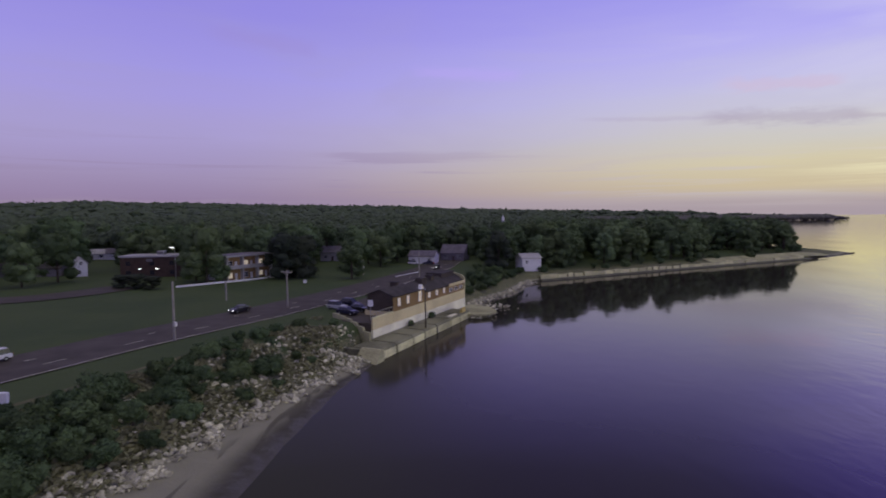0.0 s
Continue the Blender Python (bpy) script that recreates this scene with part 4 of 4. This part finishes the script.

* * * * * * *

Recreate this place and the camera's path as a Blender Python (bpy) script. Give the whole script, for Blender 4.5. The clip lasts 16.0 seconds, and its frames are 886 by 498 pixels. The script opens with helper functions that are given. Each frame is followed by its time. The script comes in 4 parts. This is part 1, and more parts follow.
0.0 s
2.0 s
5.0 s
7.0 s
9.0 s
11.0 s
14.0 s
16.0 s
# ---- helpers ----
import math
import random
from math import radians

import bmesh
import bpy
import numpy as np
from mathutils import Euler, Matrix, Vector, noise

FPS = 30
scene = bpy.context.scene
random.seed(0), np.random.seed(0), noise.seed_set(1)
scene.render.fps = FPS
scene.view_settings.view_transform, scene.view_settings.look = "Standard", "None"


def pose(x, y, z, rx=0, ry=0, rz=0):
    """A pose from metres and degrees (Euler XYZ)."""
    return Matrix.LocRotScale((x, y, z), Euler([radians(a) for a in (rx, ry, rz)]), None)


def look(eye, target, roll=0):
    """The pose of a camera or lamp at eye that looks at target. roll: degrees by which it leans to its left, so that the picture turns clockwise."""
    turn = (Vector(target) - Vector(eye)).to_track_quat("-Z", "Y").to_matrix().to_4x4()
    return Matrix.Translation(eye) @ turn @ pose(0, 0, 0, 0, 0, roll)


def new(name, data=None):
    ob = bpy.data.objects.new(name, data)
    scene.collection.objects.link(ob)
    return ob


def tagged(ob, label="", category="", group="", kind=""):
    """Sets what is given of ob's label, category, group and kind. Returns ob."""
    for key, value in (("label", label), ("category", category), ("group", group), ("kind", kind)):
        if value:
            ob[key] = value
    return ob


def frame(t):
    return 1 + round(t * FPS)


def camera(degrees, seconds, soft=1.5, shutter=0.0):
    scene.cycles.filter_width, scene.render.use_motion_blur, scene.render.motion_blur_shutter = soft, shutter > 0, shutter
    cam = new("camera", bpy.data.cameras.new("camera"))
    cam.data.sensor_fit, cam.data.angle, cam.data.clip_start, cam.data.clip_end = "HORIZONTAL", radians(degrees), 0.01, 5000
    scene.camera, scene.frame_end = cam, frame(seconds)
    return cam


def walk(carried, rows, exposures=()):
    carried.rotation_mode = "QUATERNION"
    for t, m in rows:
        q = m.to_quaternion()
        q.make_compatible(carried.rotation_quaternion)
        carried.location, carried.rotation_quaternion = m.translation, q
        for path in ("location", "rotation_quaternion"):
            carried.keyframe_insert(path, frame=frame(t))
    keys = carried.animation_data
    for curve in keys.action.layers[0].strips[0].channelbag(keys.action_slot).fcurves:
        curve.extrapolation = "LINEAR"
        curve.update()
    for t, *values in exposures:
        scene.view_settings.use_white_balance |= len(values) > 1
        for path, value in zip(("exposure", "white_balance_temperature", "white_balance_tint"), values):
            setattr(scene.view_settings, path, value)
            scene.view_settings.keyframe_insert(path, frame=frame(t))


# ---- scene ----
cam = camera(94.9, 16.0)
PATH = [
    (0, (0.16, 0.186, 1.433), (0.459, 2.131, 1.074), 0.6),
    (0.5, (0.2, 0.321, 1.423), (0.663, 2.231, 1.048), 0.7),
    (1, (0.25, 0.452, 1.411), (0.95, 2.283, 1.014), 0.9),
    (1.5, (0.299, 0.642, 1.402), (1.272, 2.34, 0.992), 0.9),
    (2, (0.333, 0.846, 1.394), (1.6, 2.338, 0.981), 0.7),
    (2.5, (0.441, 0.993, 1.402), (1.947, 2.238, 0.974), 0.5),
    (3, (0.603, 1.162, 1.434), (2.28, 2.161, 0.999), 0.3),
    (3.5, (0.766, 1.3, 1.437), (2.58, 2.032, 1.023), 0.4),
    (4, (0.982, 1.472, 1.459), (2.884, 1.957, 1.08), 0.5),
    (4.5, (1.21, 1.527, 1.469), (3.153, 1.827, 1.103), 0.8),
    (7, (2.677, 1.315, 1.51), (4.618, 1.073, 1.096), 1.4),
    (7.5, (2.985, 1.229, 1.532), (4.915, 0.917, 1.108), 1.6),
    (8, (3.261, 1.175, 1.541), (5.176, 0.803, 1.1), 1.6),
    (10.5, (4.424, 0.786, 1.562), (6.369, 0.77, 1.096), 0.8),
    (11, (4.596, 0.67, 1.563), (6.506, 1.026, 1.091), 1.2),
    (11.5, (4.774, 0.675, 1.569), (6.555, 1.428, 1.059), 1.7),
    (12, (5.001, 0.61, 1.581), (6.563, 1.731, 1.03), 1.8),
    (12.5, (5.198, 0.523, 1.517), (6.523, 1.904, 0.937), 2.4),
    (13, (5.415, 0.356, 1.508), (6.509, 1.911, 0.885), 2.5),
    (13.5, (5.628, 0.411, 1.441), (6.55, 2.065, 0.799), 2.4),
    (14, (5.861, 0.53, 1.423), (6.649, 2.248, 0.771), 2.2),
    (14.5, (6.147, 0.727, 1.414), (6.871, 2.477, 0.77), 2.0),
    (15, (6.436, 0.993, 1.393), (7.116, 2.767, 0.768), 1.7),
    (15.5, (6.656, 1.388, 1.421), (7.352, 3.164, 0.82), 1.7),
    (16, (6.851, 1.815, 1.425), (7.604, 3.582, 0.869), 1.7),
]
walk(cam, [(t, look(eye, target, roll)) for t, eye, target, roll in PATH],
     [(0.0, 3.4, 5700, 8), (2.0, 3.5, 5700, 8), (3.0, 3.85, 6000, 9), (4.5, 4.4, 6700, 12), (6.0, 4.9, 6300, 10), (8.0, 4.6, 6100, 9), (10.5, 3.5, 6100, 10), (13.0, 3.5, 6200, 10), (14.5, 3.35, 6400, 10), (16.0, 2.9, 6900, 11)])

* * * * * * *

• [Task brief]
Your task is to reproduce exactly the lines beginning at the line containing "import math" and ending at the line containing "of a camera", inclusive.

• [Problem solution]
import math
import random
from math import radians

import bmesh
import bpy
import numpy as np
from mathutils import Euler, Matrix, Vector, noise

FPS = 30
scene = bpy.context.scene
random.seed(0), np.random.seed(0), noise.seed_set(1)
scene.render.fps = FPS
scene.view_settings.view_transform, scene.view_settings.look = "Standard", "None"


def pose(x, y, z, rx=0, ry=0, rz=0):
    """A pose from metres and degrees (Euler XYZ)."""
    return Matrix.LocRotScale((x, y, z), Euler([radians(a) for a in (rx, ry, rz)]), None)


def look(eye, target, roll=0):
    """The pose of a camera or lamp at eye that looks at target. roll: degrees by which it leans to its left, so that the picture turns clockwise."""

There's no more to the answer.